(Scripts that build animated scenes)
========================================

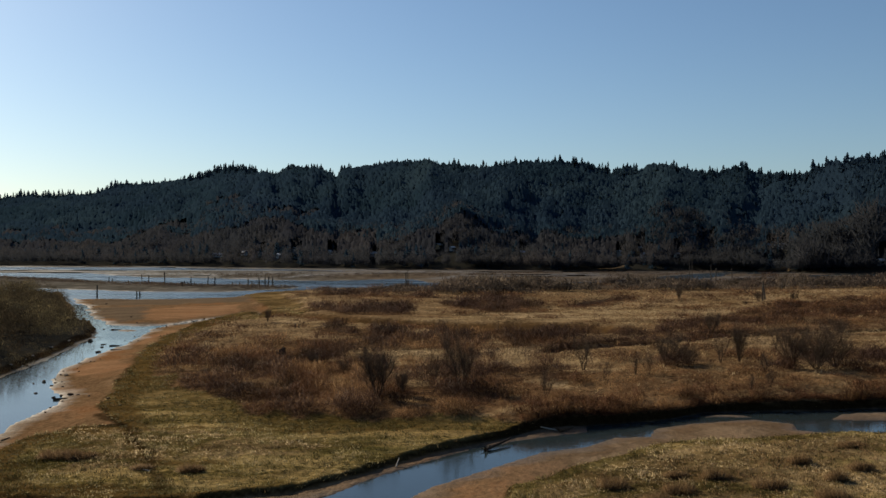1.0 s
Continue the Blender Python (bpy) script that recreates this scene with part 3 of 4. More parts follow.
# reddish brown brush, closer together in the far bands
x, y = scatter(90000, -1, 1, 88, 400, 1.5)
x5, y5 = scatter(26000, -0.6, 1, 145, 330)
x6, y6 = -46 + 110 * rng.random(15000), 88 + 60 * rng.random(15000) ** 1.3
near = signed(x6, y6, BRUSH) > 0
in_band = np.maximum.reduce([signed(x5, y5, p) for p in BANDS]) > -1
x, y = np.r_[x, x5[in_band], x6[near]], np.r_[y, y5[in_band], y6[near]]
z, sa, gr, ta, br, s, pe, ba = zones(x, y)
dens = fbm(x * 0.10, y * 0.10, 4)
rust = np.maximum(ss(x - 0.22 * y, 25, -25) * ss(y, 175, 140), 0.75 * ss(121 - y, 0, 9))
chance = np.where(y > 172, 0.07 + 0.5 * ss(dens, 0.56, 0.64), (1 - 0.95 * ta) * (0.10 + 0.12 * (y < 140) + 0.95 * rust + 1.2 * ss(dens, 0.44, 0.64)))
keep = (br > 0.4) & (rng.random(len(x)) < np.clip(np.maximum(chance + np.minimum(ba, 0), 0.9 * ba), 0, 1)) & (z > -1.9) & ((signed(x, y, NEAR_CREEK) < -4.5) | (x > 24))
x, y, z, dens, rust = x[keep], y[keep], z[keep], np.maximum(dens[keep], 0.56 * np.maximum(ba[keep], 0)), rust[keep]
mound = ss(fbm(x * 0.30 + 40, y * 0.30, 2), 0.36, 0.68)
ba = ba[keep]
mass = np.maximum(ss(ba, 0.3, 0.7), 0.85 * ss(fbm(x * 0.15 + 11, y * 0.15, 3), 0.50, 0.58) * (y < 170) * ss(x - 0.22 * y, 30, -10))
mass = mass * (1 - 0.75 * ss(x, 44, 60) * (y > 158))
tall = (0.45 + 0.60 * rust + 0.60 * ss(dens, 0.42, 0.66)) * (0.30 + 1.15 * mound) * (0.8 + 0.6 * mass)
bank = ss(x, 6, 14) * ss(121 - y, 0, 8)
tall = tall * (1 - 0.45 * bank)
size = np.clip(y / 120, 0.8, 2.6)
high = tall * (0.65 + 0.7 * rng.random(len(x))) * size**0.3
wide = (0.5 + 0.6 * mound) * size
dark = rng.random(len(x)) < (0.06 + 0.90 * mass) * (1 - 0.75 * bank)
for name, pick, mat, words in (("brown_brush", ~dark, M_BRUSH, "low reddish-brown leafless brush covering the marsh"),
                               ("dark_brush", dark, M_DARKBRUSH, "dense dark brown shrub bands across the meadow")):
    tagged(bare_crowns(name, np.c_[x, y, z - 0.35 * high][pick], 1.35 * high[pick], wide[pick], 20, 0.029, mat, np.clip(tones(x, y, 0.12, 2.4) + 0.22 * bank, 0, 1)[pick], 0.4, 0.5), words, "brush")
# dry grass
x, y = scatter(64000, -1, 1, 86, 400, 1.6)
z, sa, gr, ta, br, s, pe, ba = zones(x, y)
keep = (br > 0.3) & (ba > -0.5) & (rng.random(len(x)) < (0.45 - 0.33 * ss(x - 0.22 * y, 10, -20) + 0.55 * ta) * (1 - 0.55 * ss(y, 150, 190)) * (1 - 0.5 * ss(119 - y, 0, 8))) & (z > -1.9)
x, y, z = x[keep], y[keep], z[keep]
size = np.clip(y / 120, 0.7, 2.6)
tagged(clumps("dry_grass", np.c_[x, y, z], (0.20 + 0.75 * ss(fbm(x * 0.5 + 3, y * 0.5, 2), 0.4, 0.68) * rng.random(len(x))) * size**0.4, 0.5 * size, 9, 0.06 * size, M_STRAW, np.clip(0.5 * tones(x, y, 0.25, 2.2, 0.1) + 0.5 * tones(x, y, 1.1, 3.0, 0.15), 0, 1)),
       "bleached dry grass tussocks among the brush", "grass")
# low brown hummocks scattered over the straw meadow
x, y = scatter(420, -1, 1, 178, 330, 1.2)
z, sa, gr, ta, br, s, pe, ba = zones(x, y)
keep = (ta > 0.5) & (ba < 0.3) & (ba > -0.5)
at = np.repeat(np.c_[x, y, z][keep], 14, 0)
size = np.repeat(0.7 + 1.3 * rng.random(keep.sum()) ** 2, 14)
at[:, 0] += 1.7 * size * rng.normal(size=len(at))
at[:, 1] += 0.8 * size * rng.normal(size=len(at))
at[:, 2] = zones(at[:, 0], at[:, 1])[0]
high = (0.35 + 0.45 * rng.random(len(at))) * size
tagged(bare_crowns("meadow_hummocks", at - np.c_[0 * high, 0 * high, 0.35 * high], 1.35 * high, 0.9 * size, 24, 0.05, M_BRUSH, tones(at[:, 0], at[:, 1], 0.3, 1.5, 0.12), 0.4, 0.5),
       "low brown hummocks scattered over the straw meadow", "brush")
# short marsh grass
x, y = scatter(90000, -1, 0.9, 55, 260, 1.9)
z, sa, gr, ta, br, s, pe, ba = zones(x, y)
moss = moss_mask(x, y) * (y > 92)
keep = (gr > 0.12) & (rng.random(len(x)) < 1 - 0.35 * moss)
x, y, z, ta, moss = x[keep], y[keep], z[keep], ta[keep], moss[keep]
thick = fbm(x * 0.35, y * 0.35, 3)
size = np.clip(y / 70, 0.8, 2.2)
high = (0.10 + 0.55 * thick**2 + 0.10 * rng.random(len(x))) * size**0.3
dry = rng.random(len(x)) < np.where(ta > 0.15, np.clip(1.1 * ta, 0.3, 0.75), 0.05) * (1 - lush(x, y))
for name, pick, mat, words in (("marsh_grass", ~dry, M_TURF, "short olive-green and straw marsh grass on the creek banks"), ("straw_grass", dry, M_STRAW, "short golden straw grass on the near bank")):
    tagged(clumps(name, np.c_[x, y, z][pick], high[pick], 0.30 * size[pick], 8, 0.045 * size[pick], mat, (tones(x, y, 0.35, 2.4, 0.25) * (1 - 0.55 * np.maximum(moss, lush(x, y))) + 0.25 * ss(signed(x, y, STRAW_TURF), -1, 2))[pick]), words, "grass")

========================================

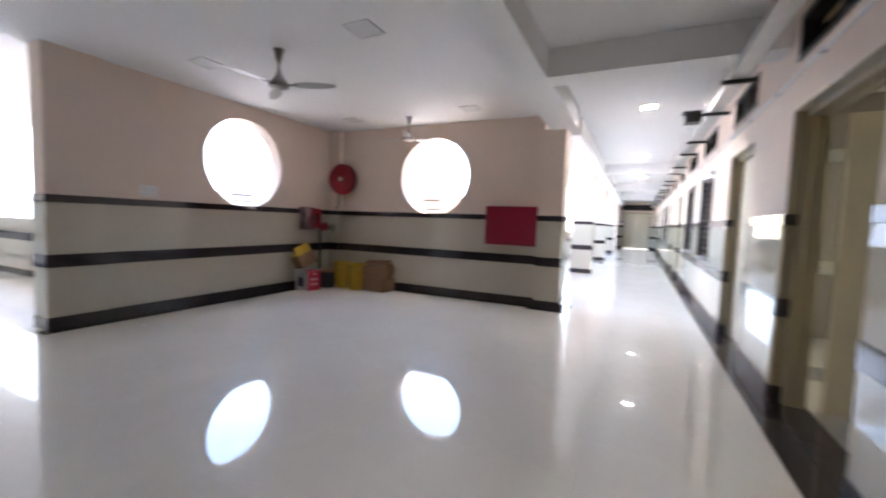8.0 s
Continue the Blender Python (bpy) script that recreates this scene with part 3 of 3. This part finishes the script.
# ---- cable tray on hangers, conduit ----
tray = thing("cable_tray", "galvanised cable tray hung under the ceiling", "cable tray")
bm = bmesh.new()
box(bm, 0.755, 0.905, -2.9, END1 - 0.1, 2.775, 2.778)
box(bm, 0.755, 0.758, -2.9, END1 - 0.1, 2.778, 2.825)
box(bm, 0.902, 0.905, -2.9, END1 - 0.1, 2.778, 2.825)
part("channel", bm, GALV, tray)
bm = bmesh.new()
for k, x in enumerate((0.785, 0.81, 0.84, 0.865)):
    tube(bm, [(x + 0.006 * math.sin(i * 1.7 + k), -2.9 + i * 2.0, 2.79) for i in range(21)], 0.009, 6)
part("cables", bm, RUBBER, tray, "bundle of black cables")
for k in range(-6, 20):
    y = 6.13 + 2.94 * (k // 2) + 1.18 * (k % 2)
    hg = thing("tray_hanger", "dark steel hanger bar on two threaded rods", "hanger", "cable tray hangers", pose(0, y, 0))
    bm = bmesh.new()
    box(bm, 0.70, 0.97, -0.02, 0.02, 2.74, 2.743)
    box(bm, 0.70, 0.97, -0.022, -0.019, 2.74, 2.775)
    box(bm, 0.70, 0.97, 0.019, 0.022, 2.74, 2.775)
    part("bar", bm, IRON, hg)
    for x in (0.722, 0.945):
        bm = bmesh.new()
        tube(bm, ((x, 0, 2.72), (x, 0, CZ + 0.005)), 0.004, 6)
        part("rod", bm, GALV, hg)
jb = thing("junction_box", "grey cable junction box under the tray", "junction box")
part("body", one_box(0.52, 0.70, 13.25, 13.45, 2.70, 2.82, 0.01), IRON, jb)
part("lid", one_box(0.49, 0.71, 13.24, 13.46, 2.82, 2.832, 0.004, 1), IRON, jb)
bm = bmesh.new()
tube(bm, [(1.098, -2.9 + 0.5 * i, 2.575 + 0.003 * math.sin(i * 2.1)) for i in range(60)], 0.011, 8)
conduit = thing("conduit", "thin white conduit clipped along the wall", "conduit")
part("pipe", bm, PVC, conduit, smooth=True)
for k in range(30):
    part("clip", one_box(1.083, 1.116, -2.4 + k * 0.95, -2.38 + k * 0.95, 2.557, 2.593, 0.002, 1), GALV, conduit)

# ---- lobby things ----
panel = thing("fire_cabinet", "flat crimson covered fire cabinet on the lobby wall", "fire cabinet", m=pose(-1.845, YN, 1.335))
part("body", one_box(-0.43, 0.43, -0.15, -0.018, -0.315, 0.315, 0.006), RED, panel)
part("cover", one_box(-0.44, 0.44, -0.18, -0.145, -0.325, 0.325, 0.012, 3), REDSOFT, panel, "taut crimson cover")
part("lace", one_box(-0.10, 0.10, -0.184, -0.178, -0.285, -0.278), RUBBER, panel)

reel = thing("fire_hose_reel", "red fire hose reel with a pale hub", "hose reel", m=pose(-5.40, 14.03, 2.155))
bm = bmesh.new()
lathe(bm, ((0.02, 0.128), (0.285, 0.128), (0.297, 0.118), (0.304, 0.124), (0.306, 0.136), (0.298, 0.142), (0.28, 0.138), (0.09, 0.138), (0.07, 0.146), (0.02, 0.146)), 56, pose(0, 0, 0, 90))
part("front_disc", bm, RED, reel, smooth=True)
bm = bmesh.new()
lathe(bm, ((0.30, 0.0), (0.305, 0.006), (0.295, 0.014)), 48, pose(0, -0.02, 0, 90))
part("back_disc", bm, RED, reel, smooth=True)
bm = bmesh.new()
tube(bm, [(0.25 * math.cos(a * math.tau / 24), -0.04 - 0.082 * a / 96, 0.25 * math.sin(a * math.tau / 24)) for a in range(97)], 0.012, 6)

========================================

Output nothing except the lines from the line with "finishes the script." through the line with "1), GALV, conduit)", copied exactly, end lines included.

Continue the Blender Python (bpy) script that recreates this scene with part 3 of 3. This part finishes the script.
# ---- cable tray on hangers, conduit ----
tray = thing("cable_tray", "galvanised cable tray hung under the ceiling", "cable tray")
bm = bmesh.new()
box(bm, 0.755, 0.905, -2.9, END1 - 0.1, 2.775, 2.778)
box(bm, 0.755, 0.758, -2.9, END1 - 0.1, 2.778, 2.825)
box(bm, 0.902, 0.905, -2.9, END1 - 0.1, 2.778, 2.825)
part("channel", bm, GALV, tray)
bm = bmesh.new()
for k, x in enumerate((0.785, 0.81, 0.84, 0.865)):
    tube(bm, [(x + 0.006 * math.sin(i * 1.7 + k), -2.9 + i * 2.0, 2.79) for i in range(21)], 0.009, 6)
part("cables", bm, RUBBER, tray, "bundle of black cables")
for k in range(-6, 20):
    y = 6.13 + 2.94 * (k // 2) + 1.18 * (k % 2)
    hg = thing("tray_hanger", "dark steel hanger bar on two threaded rods", "hanger", "cable tray hangers", pose(0, y, 0))
    bm = bmesh.new()
    box(bm, 0.70, 0.97, -0.02, 0.02, 2.74, 2.743)
    box(bm, 0.70, 0.97, -0.022, -0.019, 2.74, 2.775)
    box(bm, 0.70, 0.97, 0.019, 0.022, 2.74, 2.775)
    part("bar", bm, IRON, hg)
    for x in (0.722, 0.945):
        bm = bmesh.new()
        tube(bm, ((x, 0, 2.72), (x, 0, CZ + 0.005)), 0.004, 6)
        part("rod", bm, GALV, hg)
jb = thing("junction_box", "grey cable junction box under the tray", "junction box")
part("body", one_box(0.52, 0.70, 13.25, 13.45, 2.70, 2.82, 0.01), IRON, jb)
part("lid", one_box(0.49, 0.71, 13.24, 13.46, 2.82, 2.832, 0.004, 1), IRON, jb)
bm = bmesh.new()
tube(bm, [(1.098, -2.9 + 0.5 * i, 2.575 + 0.003 * math.sin(i * 2.1)) for i in range(60)], 0.011, 8)
conduit = thing("conduit", "thin white conduit clipped along the wall", "conduit")
part("pipe", bm, PVC, conduit, smooth=True)
for k in range(30):
    part("clip", one_box(1.083, 1.116, -2.4 + k * 0.95, -2.38 + k * 0.95, 2.557, 2.593, 0.002, 1), GALV, conduit)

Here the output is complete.